La candidature d'Alain Juppé à la primaire UMP, donc à l'élection présidentielle de 2017, annoncée le 20 août sur son blog, soulève la question fondamentale du renouvellement de la classe dirigeante française. La question de son âge n'est absolument pas au coeur du problème. Charles de Gaulle avait 75 ans lors de sa première élection au suffrage universel en 1965. Ronald Reagan, généralement considéré comme un grand président américain, fut élu à 70 ans. Combien de jeunes présidents se sont en revanche révélés médiocres? Par contre, l'absence de renouvellement de la classe dirigeante française prend des proportions dramatiques. Alain Juppé est depuis plus de trente ans l'une des principales figures du monde politique français. Depuis 1986, il fut ministre à de nombreuses reprises, au budget, aux Affaires étrangères (1993-1995), puis chef de Gouvernement en 1995 et 1997. La carrière du maire de Bordeaux a connu ses heures de gloires et ses échecs. La mémoire politique est étrange et donne lieu à des retournements
spectaculaires. La position privilégiée d'Alain Juppé aujourd'hui dans les sondage correspond à une image de sagesse et de modération appréciée de l'opinion publique. Pourtant, il fut franchemement impopulaire à la fin des années 1990, considéré comme distant et autoritaire, responsable du blocage du pays pendant trois semaines en décembre 1995, aboutissant au retrait de sa réforme des retraites, puis à l'origine de la dissolution de 1997 à et d'une cohabitation de cinq années entre le président Chirac et la «gauche plurielle». Remis en selle par sa réussite à la mairie de Bordeaux et sa nomination comme ministre des affaires étrangères de Nicolas Sarkozy en 2011, le personnage d'Alain Juppé est indissociable de trois décennies de la vie politique française. D'autres visages dominants de l'opposition au pouvoir socialiste reflètent une continuité, une permanence, voire un sur-place de la vie publique: songeons à François Bayrou, membre du gouvernement en 1993, à François Fillon, ex Premier ministre, ministre en 1993, comme Michèle Alliot-Marie, à Jean-Pierre Raffarin, Premier ministre de Jacques Chirac, entré au gouvernement en 1995.

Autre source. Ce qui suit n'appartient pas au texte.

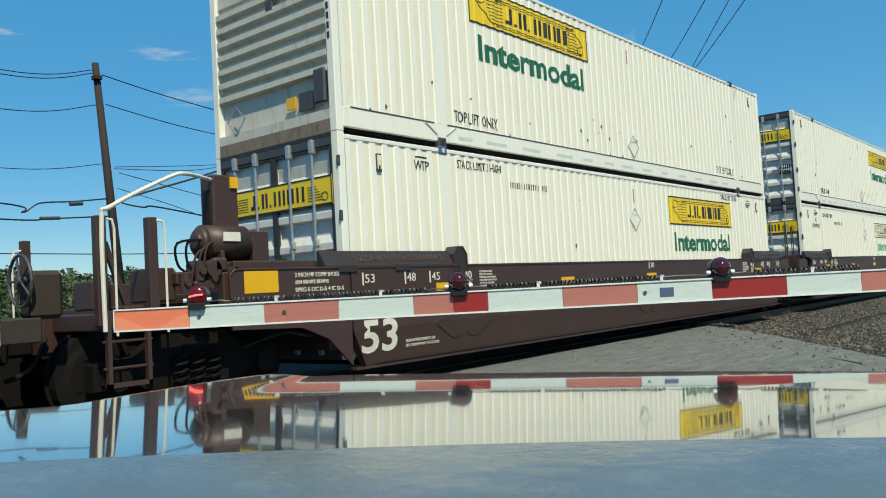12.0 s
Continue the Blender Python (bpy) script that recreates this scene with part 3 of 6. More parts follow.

Au-delà de la question de la permanence des hommes, plus préoccupante est celle de l'immobilité des conceptions de la vie publique, des projets, des idées. Nous assistons à un triomphe de la conception chiraquienne du pouvoir autour d'une vision conservatrice des choses. La déclaration d'Alain Juppé reflète la nostalgie de cette époque. Ce n'est pas un hasard s'il place le Front national au premier plan de ses adversaires, avant même le pouvoir socialiste. La promotion de ce parti «protestataire» (ou «extrémiste») en ennemi public numéro un, lui permet ainsi de tenter de se placer en rassembleur de la Nation à l'image de Jacques Chirac en 2002. La vie politique semble ainsi se figer dans le conformisme ou la banalité, sur les institutions françaises européennes, les incantations en faveur d'une nouvelle croissance, l'écologie, le social. On est frappé du silence sur les sujets qui gênent la classe dirigeante mais préoccupent les Français, comme la sécurité, la laïcité et l'autorité de l'Etat. A l'immobilisme du personnel politique semble correspondre l'inertie des idées qui ouvre un boulevard au parti lepéniste, susceptible de favoriser le maintien au pouvoir des socialistes en 2017. La voie semble pour l'instant barrée à des hommes ou des femmes qui ont tenté de renouveler la pensée de l'opposition, de dégeler le débat d'idées, comme Laurent Wauquiez, Hervé Mariton, Henri Guaino. La vie politique française, sclérosée, otage de ses clans, familles, réseaux, rentes électorales, a avant tout besoin d'un air frais de renouveau. Ce n'est pas cette étrange annonce de candidature à une élection présidentielle trois ans à l'avance, qui va y contribuer.